How often should I schedule therapy?
There’s a lot to consider when deciding how often to meet, and we can figure that out together. As a general starting point, many people find that meeting every 1–2 weeks helps to:
- Build the therapeutic relationship
- Create a sense of continuity
- Support meaningful momentum
From there, we can adjust based on what feels supportive for you.
Will I have homework?
This depends on what works best for you.
Some people appreciate having things to reflect on or practice between sessions, while others prefer to keep the work within the session itself.
We can decide this together based on your preferences and what best supports your process.
How long can we work together?
As long as you’d like to.
People come to therapy with different intentions. Some are focused on a specific concern, while others are looking for a space to explore more broadly over time.

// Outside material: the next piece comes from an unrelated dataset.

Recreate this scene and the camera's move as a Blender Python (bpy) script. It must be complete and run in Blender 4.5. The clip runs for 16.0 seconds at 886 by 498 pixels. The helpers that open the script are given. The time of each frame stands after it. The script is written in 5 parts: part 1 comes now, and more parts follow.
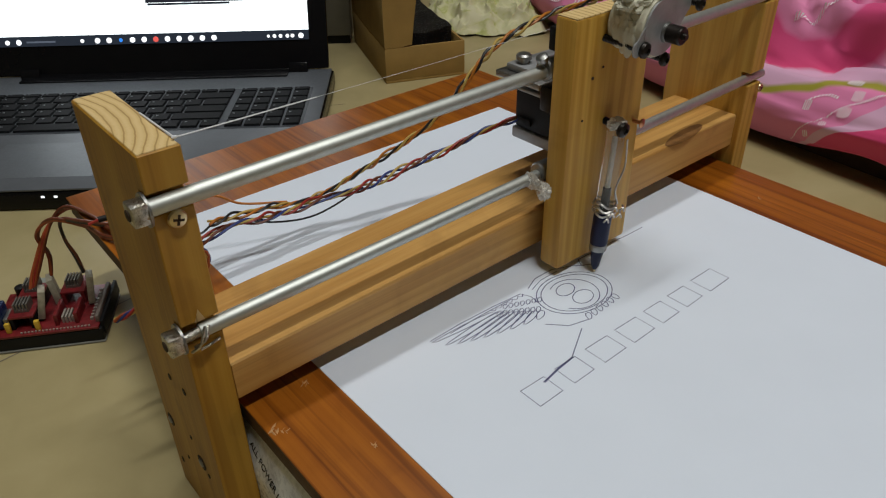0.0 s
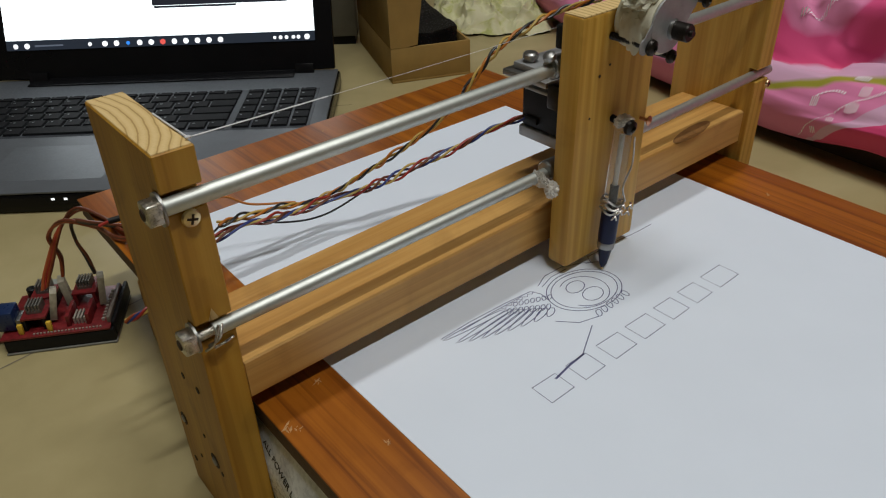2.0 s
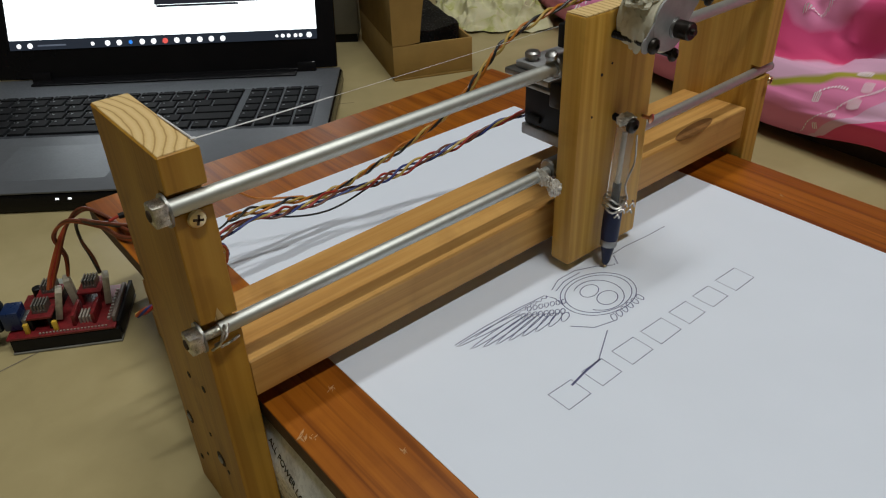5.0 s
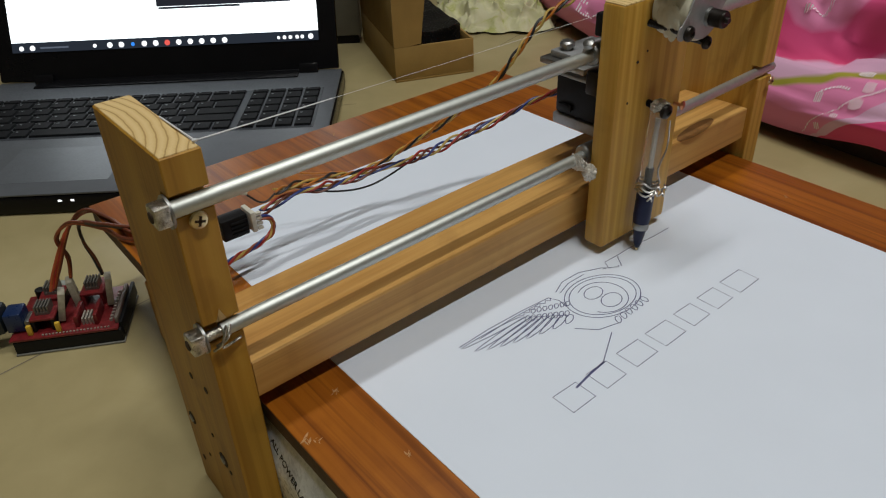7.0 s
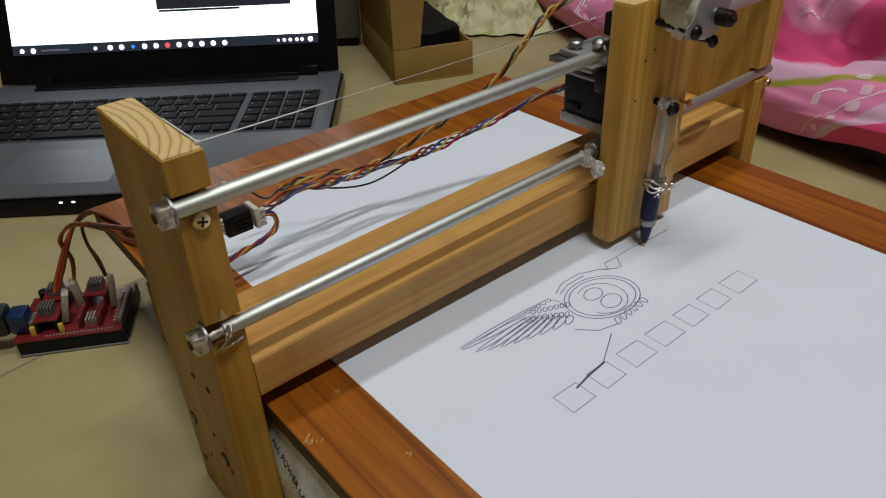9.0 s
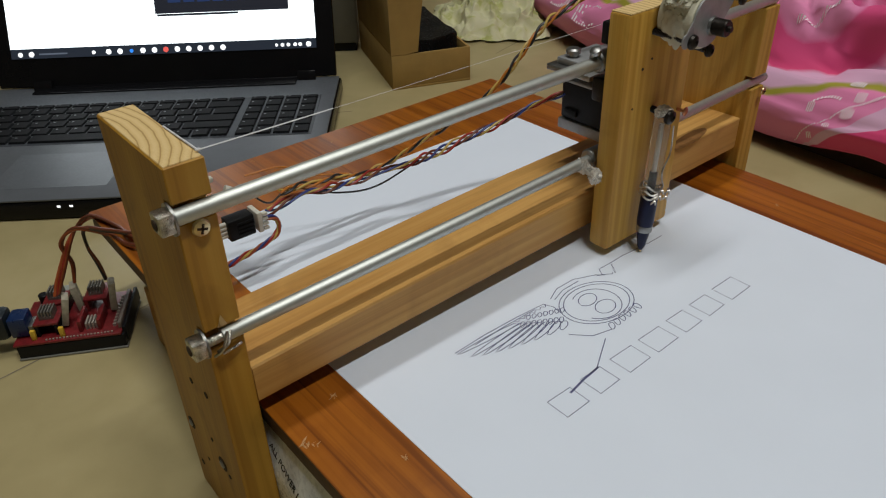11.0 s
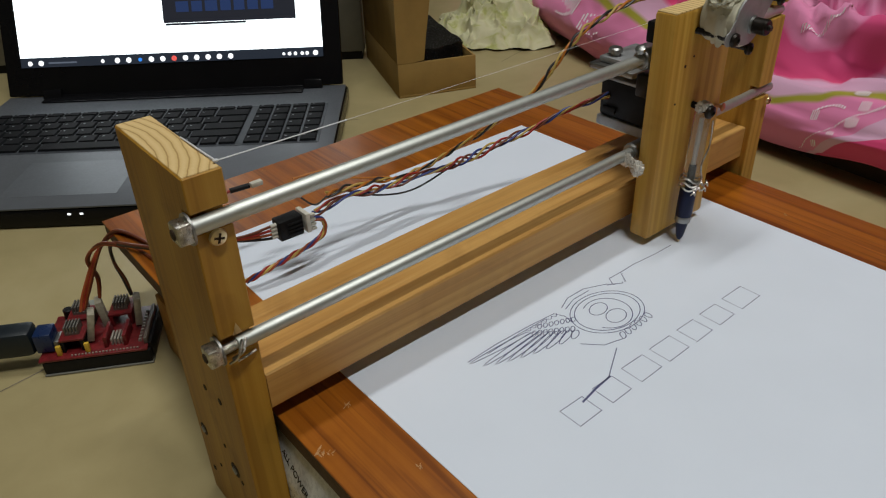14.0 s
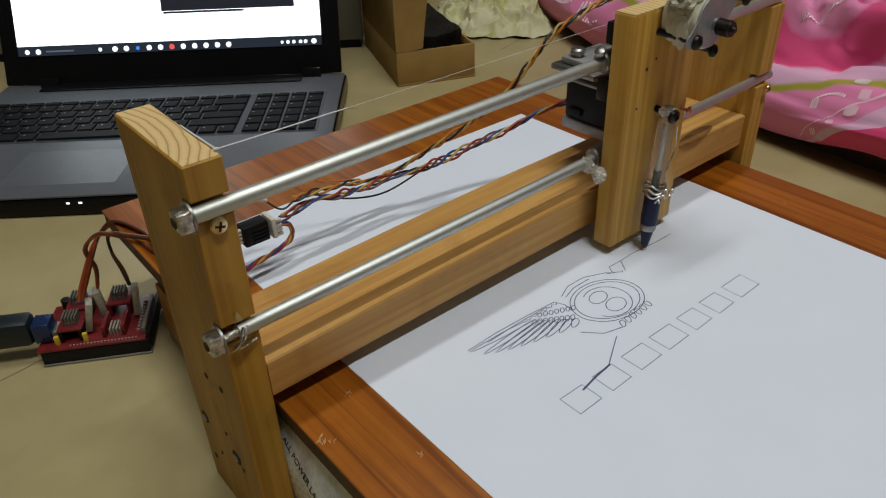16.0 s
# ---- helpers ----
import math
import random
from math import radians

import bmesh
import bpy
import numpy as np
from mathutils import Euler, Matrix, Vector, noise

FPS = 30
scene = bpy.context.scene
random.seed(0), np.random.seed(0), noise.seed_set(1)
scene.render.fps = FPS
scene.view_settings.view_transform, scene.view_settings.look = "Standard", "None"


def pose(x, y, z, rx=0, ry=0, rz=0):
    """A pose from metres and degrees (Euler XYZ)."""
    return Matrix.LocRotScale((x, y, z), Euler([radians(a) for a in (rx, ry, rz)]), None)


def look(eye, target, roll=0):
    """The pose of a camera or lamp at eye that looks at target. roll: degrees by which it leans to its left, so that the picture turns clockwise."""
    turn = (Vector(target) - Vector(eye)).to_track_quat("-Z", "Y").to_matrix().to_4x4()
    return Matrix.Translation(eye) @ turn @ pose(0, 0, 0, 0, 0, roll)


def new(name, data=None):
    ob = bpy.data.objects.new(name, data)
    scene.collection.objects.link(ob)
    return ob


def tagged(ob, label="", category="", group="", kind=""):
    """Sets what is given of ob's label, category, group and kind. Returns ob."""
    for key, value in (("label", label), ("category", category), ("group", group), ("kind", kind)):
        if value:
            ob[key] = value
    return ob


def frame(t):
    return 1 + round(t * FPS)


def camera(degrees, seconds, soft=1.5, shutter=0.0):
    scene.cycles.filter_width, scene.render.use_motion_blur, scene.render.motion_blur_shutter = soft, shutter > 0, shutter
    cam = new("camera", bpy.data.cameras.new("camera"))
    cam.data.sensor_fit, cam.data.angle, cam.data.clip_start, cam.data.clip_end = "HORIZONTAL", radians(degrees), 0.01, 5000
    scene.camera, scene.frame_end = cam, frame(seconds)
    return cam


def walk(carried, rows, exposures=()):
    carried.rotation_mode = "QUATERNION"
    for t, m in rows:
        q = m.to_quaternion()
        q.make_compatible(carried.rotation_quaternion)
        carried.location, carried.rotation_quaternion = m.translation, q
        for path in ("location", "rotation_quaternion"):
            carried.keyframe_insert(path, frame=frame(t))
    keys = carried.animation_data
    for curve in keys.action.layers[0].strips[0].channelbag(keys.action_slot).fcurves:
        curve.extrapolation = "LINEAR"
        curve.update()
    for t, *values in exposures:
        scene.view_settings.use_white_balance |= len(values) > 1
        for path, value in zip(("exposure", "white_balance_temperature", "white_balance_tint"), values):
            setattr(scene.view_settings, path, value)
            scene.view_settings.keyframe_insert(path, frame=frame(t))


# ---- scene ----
cam = camera(61.8, 16.0, soft=1.15)

PATH = [
    (0, (-0.062, -0.232, 0.319), (1.003, 1.064, -0.771), -1.0),
    (0.5, (-0.063, -0.232, 0.32), (0.999, 1.062, -0.774), -1.2),
    (1, (-0.063, -0.232, 0.319), (1.0, 1.06, -0.776), -1.3),
    (1.5, (-0.064, -0.232, 0.319), (0.995, 1.068, -0.771), -1.6),
    (2, (-0.065, -0.232, 0.319), (0.989, 1.073, -0.77), -1.7),
    (2.5, (-0.066, -0.233, 0.319), (0.986, 1.072, -0.773), -1.7),
    (3, (-0.065, -0.232, 0.319), (0.981, 1.073, -0.778), -1.9),
    (3.5, (-0.065, -0.232, 0.319), (0.977, 1.073, -0.781), -2.0),
    (4, (-0.066, -0.232, 0.32), (0.979, 1.074, -0.777), -2.0),
    (6.5, (-0.066, -0.233, 0.321), (0.979, 1.073, -0.776), -2.2),
    (7, (-0.066, -0.233, 0.321), (0.976, 1.077, -0.773), -2.3),
    (7.5, (-0.066, -0.235, 0.321), (0.971, 1.079, -0.774), -2.5),
    (8, (-0.067, -0.235, 0.322), (0.975, 1.077, -0.77), -2.4),
    (8.5, (-0.067, -0.236, 0.322), (0.979, 1.077, -0.765), -2.3),
    (9, (-0.068, -0.235, 0.322), (0.978, 1.076, -0.767), -2.3),
    (11.5, (-0.07, -0.236, 0.325), (0.989, 1.075, -0.752), -1.9),
    (12, (-0.071, -0.236, 0.325), (0.988, 1.079, -0.747), -2.0),
    (12.5, (-0.07, -0.237, 0.326), (0.986, 1.081, -0.745), -2.1),
    (13, (-0.071, -0.237, 0.327), (0.982, 1.085, -0.742), -2.1),
    (13.5, (-0.072, -0.235, 0.327), (0.983, 1.091, -0.735), -2.3),
    (14, (-0.074, -0.236, 0.328), (0.984, 1.085, -0.739), -2.0),
    (14.5, (-0.074, -0.236, 0.328), (0.984, 1.079, -0.746), -2.1),
    (15, (-0.074, -0.236, 0.327), (0.984, 1.072, -0.754), -1.9),
    (15.5, (-0.075, -0.236, 0.328), (0.982, 1.07, -0.758), -2.0),
    (16, (-0.075, -0.236, 0.328), (0.975, 1.07, -0.763), -2.0),
]
walk(cam, [(t, look(eye, target, roll)) for t, eye, target, roll in PATH])

# ---------------- world and light ----------------
world = bpy.data.worlds.new("world")
scene.world = world
world.use_nodes = True
world.node_tree.nodes["Background"].inputs[0].default_value = (0.9, 0.95, 1.0, 1)
world.node_tree.nodes["Background"].inputs[1].default_value = 0.02


def area_lamp(name, place, target, power, sx, sy, colour):
    data = bpy.data.lights.new(name, "AREA")
    data.shape, data.size, data.size_y = "RECTANGLE", sx, sy
    data.energy, data.color = power, colour
    ob = new(name, data)
    ob.matrix_world = look(place, target)
    return ob


LAMP, LAMP_2 = (0.16, 0.24, 2.55), (0.10, -0.80, 2.52)
area_lamp("tube_light_glow", LAMP, (LAMP[0], LAMP[1], 0), 16.5, 0.9, 0.07, (0.98, 0.985, 0.945))
area_lamp("tube_light_glow", LAMP_2, (LAMP_2[0], LAMP_2[1] + 0.4, 0), 26, 0.9, 0.07, (0.98, 0.985, 0.945))

# ---------------- materials ----------------


def material(name):
    m = bpy.data.materials.new(name)
    m.use_nodes = True
    return m, m.node_tree.nodes, m.node_tree.links, m.node_tree.nodes["Principled BSDF"]


def node(nodes, kind, **values):
    n = nodes.new(kind)
    for key, value in values.items():
        n.inputs[key].default_value = value
    return n


def ramp(nodes, stops):
    r = nodes.new("ShaderNodeValToRGB")
    while len(r.color_ramp.elements) < len(stops):
        r.color_ramp.elements.new(0.5)
    for e, (p, c) in zip(r.color_ramp.elements, stops):
        e.position, e.color = p, (*c, 1)
    return r


def coords(nodes, links, scale=(1, 1, 1), turn=(0, 0, 0)):
    tc, mp = nodes.new("ShaderNodeTexCoord"), nodes.new("ShaderNodeMapping")
    mp.inputs["Scale"].default_value, mp.inputs["Rotation"].default_value = scale, turn
    links.new(tc.outputs["Object"], mp.inputs["Vector"])
    return mp.outputs["Vector"]


def bump(nodes, links, b, source, strength, distance=0.001):
    bp = node(nodes, "ShaderNodeBump", Strength=strength, Distance=distance)
    links.new(source, bp.inputs["Height"])
    links.new(bp.outputs["Normal"], b.inputs["Normal"])


def plain(name, colour, rough=0.5, metal=0.0, vary=0.12, scale=60.0, bumpy=0.15, coat=0.0, gloss=0.5):
    """A painted, moulded or metal surface with faint mottling and relief."""
    m, nodes, links, b = material(name)
    v = coords(nodes, links)
    n1 = node(nodes, "ShaderNodeTexNoise", Scale=scale, Detail=5.0)
    n2 = node(nodes, "ShaderNodeTexNoise", Scale=scale * 7, Detail=3.0)
    links.new(v, n1.inputs["Vector"]), links.new(v, n2.inputs["Vector"])
    dark = tuple(c * (1 - vary) for c in colour)
    light = tuple(min(1, c * (1 + vary)) for c in colour)
    r = ramp(nodes, [(0.3, dark), (0.7, light)])
    links.new(n1.outputs[0], r.inputs[0])
    links.new(r.outputs[0], b.inputs["Base Color"])
    rr = node(nodes, "ShaderNodeMapRange", **{"To Min": max(0.02, rough - 0.1), "To Max": min(1, rough + 0.1)})
    links.new(n2.outputs[0], rr.inputs[0]), links.new(rr.outputs[0], b.inputs["Roughness"])
    b.inputs["Metallic"].default_value = metal
    b.inputs["Coat Weight"].default_value = coat
    b.inputs["Specular IOR Level"].default_value = gloss
    bump(nodes, links, b, n2.outputs[0], bumpy, 0.0004)
    return m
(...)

Many of the people who work with me are interested in longer-term, depth-oriented work, but there’s no expectation.
I hold an open-door approach, meaning you’re always welcome to return, whether that’s consistently or at different points in your life. I’ll be glad to continue supporting you in your process.
AREAS OF FOCUS
You might recognize yourself in any of these.
These are some of the concerns I work with regularly. If yours isn’t listed, reach out. I’m happy to speak to whether I can be helpful.
Anxiety & Overthinking
Persistent worry, unease, or a mind that won’t quiet, even when circumstances don’t warrant it.
Burnout & Depletion
Feeling emptied out by demands that were once manageable, and struggling to find your way back to yourself.
Life Transitions
Relationship changes, career shifts, identity questions, or loss. Times when the ground beneath you has shifted.
Relationship Difficulties
Conflict, disconnection, patterns that repeat. Wanting closeness but finding something keeps getting in the way.
Feeling Stuck
Functioning well on the outside but feeling quietly unsettled, lost, or like something important is missing.
Self-Understanding
Wanting to understand yourself more deeply. Your patterns, your history, your values, and how you relate to others.
A Note on Starting Therapy
It’s completely normal to feel hesitant about beginning therapy. A common reason people don’t seek support is a sense that they should be able to handle things on their own (Psychology Today).
You might find yourself thinking: “I should be able to figure this out”, “It’s not that bad”, “Other people have it worse.” Or simply: “I’m used to doing this on my own.”
For many people, especially those used to being the one others rely on, this can feel particularly familiar. There’s often a lot of strength in that, in being capable, independent, and able to carry yourself through difficult moments.
At the same time, doing things on your own for a long time can also become exhausting.
Therapy offers a space where you don’t have to carry everything alone.